+++ Input records
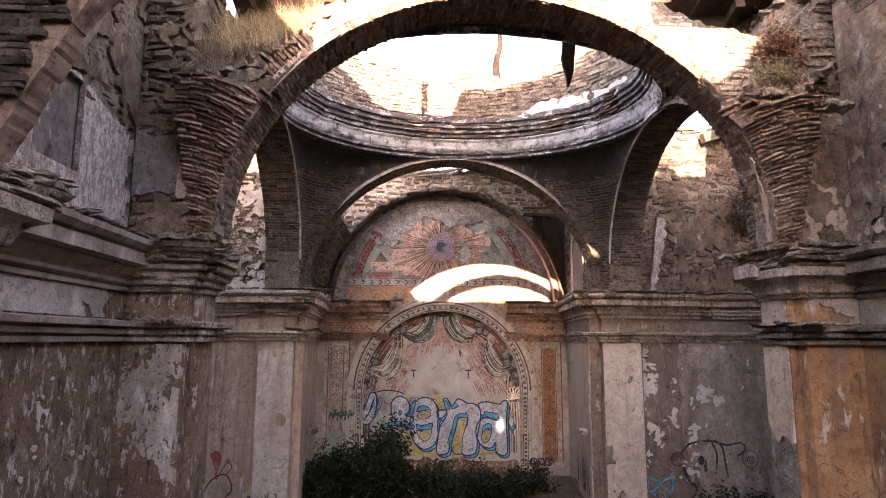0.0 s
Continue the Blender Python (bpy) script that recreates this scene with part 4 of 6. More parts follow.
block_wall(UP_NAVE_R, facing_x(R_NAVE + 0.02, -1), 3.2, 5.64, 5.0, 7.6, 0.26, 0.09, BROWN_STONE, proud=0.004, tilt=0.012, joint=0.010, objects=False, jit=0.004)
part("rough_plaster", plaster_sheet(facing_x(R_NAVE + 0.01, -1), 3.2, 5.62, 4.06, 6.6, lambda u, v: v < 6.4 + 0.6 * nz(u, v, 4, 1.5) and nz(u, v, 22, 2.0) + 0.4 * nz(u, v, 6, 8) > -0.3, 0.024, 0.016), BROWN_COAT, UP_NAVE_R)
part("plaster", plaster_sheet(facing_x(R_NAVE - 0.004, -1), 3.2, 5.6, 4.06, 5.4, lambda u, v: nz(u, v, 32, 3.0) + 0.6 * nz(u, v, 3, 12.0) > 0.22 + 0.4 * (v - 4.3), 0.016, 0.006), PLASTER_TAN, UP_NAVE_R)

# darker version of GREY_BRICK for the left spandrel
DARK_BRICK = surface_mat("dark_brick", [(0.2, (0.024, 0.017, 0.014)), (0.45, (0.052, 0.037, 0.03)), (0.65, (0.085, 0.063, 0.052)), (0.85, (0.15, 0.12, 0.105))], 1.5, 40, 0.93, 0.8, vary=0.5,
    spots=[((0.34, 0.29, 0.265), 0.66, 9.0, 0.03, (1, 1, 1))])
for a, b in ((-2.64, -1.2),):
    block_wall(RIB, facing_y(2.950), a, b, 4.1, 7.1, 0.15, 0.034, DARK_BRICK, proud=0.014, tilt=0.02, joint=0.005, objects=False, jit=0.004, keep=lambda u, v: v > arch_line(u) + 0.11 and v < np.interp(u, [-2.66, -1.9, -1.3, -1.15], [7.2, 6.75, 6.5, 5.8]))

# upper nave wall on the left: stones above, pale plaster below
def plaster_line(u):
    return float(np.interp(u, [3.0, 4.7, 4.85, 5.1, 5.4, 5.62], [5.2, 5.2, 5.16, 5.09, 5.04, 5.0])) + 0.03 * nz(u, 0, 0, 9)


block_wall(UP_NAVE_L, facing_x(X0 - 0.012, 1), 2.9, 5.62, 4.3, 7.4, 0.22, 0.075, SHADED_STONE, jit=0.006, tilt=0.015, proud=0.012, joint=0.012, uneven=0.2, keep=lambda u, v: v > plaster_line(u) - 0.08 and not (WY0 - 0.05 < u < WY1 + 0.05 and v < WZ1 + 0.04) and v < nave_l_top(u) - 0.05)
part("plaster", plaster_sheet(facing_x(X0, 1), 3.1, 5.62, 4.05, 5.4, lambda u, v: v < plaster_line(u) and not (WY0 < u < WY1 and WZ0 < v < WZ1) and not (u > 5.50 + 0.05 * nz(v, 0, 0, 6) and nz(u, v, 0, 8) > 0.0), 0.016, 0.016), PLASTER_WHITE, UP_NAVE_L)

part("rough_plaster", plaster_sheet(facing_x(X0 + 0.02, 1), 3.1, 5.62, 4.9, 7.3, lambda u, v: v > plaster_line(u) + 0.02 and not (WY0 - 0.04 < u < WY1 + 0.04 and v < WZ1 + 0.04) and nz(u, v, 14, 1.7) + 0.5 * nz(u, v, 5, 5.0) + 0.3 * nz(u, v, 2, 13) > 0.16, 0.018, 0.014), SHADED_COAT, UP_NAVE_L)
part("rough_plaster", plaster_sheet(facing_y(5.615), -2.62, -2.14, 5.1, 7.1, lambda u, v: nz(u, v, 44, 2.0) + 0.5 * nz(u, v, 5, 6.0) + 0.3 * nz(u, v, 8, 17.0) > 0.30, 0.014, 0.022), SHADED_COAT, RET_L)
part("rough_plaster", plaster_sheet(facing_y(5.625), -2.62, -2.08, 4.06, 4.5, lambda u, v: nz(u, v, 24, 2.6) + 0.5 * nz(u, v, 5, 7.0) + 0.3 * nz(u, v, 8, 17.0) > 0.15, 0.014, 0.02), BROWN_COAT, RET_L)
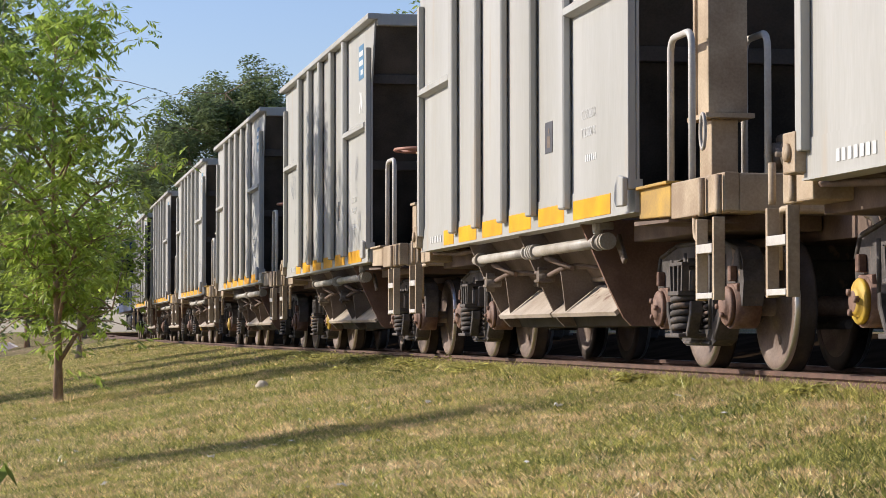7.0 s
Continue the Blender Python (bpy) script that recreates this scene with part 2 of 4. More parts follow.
++++++
* Aim *
Take every line above carrying "parts" and return it.

* Written answer *
Continue the Blender Python (bpy) script that recreates this scene with part 4 of 6. More parts follow.
Continue the Blender Python (bpy) script that recreates this scene with part 2 of 4. More parts follow.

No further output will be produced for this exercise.